His skating is still a great weapon and as he learns to play against bigger and stronger opponents hope will be that he knows to use it more consistently as he matures his game. In flashes, Svejkovsky was brilliant, with skill and speed, but it was limited a lot. Watch for the youngster speedster to have a breakout year with the lessons he learned through his first season in the AHL.

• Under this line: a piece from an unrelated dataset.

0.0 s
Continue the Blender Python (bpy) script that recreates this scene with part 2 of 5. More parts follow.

HM (Round 4 or Later): Emil Järventie

Emil Järventie was one of the 2023 draft selections from the Penguins and was in terms of value one of the more interesting ones they made. Järventie had a very turbulent season in Finland with team changes and he never really got a chance to settle down and find his groove. Giving him a full season at Ilves could be exactly what he needs to unlock his huge potential. His offensive upside is great with a brilliant shot. The understanding of the game needs improvements in order to become more than a pure shooter. The same goes with his physicality and skating he would do well to get a few refined. He is a gamble and a raw offensive talent, but given his turbulent season, he could be a player who suddenly shines on a stable team.

In The System

Let’s not beat around the bush and sugarcoat things. The Pittsburgh Penguins have one of the shallowest and weakest prospect pools in the NHL. Outside the eleven names on this list, there aren’t many others who have a realistic shot at the NHL. The success they have enjoyed for over a decade has been costly when looking at the prospect pool. It’s worrisome just how many D-prospects there are in the system, where a shot in the NHL is next to impossible.

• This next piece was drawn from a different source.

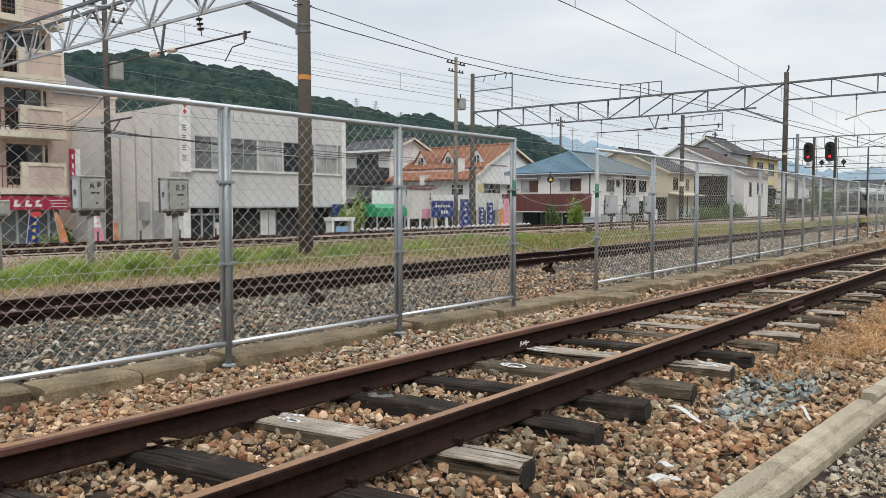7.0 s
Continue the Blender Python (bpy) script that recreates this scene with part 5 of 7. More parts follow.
yh = house("tall yellow clad house with a low brown roof", 120.0, 38.2, 12.0, 9.0, 8.5, 9.9, "x", "yellow", "tile_brown",
           south=[(1.5, 4.5, 5.6, 7.6, "darkframe", "pane", 3), (7.0, 10.0, 5.6, 7.6, "darkframe", "pane", 3), (1.5, 4.0, 0.5, 3.0, "darkframe", "pane", 2), (7.0, 10.0, 2.0, 4.2, "darkframe", "pane", 2)],
           west=[(6.0, 7.2, 6.0, 7.8, "darkframe", "pane", 1)], hip=True, over=0.6)
part("window_boxes", Geo().box(1.2, -0.35, 5.2, 4.8, 0, 5.6), "greywall", yh)
part("balcony", Geo().box(0.6, -1.2, 2.0, 11.0, -0.02, 3.0), "greywall", yh)


def carport(x, y, w, d, h, label):
    """An open carport: posts, a sheet roof, and near-black panels painted for its inner shade."""
    c = thing("carport", label, "carport", (x, y, -1.2), "carports")
    for a in (0.1, w - 0.1):
        for b in (0.1, d - 0.1):
            part("post", Geo().box(a - 0.06, b - 0.06, 0, a + 0.06, b + 0.06, h), "darkframe", c)
    part("roof", Geo().prism([(-0.2, -0.3, h), (-0.2, d, h + 0.35), (-0.2, d, h + 0.43), (-0.2, -0.3, h + 0.08)], (w + 0.4, 0, 0)), "slate", c)
    for k in range(5):
        part("rail", Geo().beam((0.1, 0.1, h * 0.2 * (k + 0.6)), (w - 0.1, 0.1, h * 0.2 * (k + 0.6)), 0.05), "darkframe", c)
        part("rail", Geo().beam((0.1, 0.1, h * 0.2 * (k + 0.6)), (0.1, d - 0.1, h * 0.2 * (k + 0.6)), 0.05), "darkframe", c)
    # near-black panels stand for the shade under the roof
    part("back_panel", Geo().box(0.1, d - 0.12, 0, w - 0.1, d - 0.06, h), "dark", c)
    part("side_panel", Geo().box(w - 0.16, 0.2, 0, w - 0.1, d - 0.2, h), "dark", c)
    return c


carport(109.0, 33.2, 5.5, 3.4, 4.6, "dark two-tier carport between the houses")
carport(121.0, 32.9, 8.0, 3.0, 3.2, "dark carport before the yellow house")
carport(93.4, 34.4, 5.0, 4.5, 6.0, "dark two-tier veranda frame beside the beige house")
carport(80.4, 36.0, 3.4, 4.5, 3.2, "dark shed between blue-roofed and beige houses")
house("small white house with a grey roof beyond the yellow one", 140.0, 36.0, 10, 9, 4.8, 6.8, "x", "white", "tile_grey", south=[(2, 3.5, 2, 3.6), (6, 7.5, 2, 3.6)], west=[(3, 5, 2, 3.5)])
house("distant white house with a dark gable roof", 190.0, 34.5, 12, 9, 4.0, 6.5, "y", "white", "tile_grey", west=[(3, 5, 1.5, 3)])
house("distant house with a tiled hip roof", 165.0, 36.0, 12, 9, 4.6, 6.6, "x", "offwhite", "tile_grey", hip=True, south=[(2, 4, 1.8, 3.2)])


# ---------------------------------------------------------------- white office block
MAT["skyblue"] = plain("sky_blue_poster", (0.22, 0.40, 0.60), 0.6)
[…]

One of the few players that has a somewhat realistic shot is Mikhail Ye. Ilyin. However, this would be in a limited role in the NHL. While he plays a smart game in both zones the ceiling is also extremely limited being around a bottom-six grinder. Outside Ilyin the only other player who might have a future in the league is Filip Lindberg. In flashes, he can be excellent but will need a major recovery this upcoming season to get back into the depth chart of the Pittsburgh Penguins.